Today’s readings: Deuteronomy 26, 4-10; Romans 10, 8-13; Luke 4, 1-13.

We all have giants in life that make us feel Lilliputian, that make us vulnerable and breathless. They may be of different sorts and forms, ranging from financial burdens that can’t be respected to habits that can’t be broken, or to past failures hard to forget and forgive. Many times we don’t feel equipped spiritually and morally to face these giants. Lent can be the right time to at least name them.

It can be the time we badly need to provide us with an opportunity to stop the world around us. We need to stop, we all need to enter our deserts one time or other. There is a big difference between entering freely and wilfully one’s own desert because one feels the need, and being taken unawares and suddenly finding oneself a desert wanderer.

“Jesus left the Jordan and was led by the Spirit through the wilderness.” This is the key statement in today’s gospel that leads us all in the spirit of Lent. In the wilderness Jesus was hungry, and there he was tested on his wholehearted commitment. When hungry, lonely and suffering we are tested on the levels of our trust and internal stability.

The ashes that kick-start the Lenten journey, rather than reminding us of death, should make more present to us that we are called to rise from the ashes of our weakness and failures, of our vulnerability and lack of faith. This reminds me of the documentary feature film Rising from Ashes, and dealing with two worlds colliding when cycling legend Jock Boyer moves to Rwanda to help a group of struggling genocide survivors pursue their dream of a national team. That was what made them find new purpose as they rose from the ashes of their past.

In like manner, the ashes on our head in Lent are meant every year to make us tell the story of our possible redemption, hope, and second or third chances. The gospel takes us in the wilderness to be alone, like Jesus was. At this time of year, it is individually that we are called to face life and its hurdles. This is not the time to shift our talk, as we very often tend to do, on the cultural and collective level of our society or what the world is going through right now. That is also important.

But we can’t think in terms of the collective when dealing in depth with existential and very personal issues. The kingdom of God comes only insofar as it comes into individuals. As author Ruth Burrows writes in exploring St Teresa’s Interior Castle, before the kingdoms of this world are overthrown, the old world in us must have been overthrown.

The satanic temptations in our life deserts are the temptations of modern-day messianism, of ego-trips we embark on, of overnight successes we dream of, of easy money we acquire through forms of corruption that promise us instant havens. These are all glittering gold that distorts us from keeping the faith in the true God of life and instead give us the feel-good sensation of becoming instantly small gods.

These are the temptations we face daily when we put the meaning of our existence in what gratifies the body and generates only tragic delusions. These are the conflicts we all carry inside us. They are the daily crossroads where we are called to choose between trusting God or simply ignoring the giants within us and believing that at the end of the day we can cope on our own.
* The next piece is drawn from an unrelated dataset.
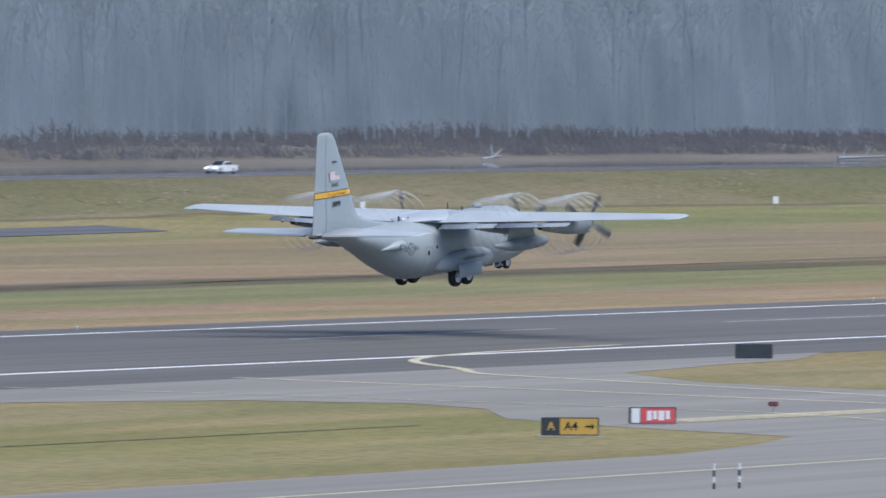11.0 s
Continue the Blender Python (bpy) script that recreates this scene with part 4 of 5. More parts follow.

The first reading from Deuteronomy gives the first and basic profession of faith of the Israelites. It was not a confession of principles or tenets of belief. It is a faith that takes the shape of an existential ack­now­­ledgment of who they were, what they suffered and endured, and how God intervened to make them survive all life’s travails and slavery.

Deserts can be liberating. But deserts weigh down on us when we pretend to be without fear, when we convince ourselves that we can proceed business-as-usual, ignoring the turmoils within. When all is said and explored with regard to life as we live it nowadays, there is one and the same thread that links us to the Israelites in the desert, to Jesus, to the early Christians and to the great mystics: the remedy lies in deep union with God. This is what Lent is about, or what it should be about.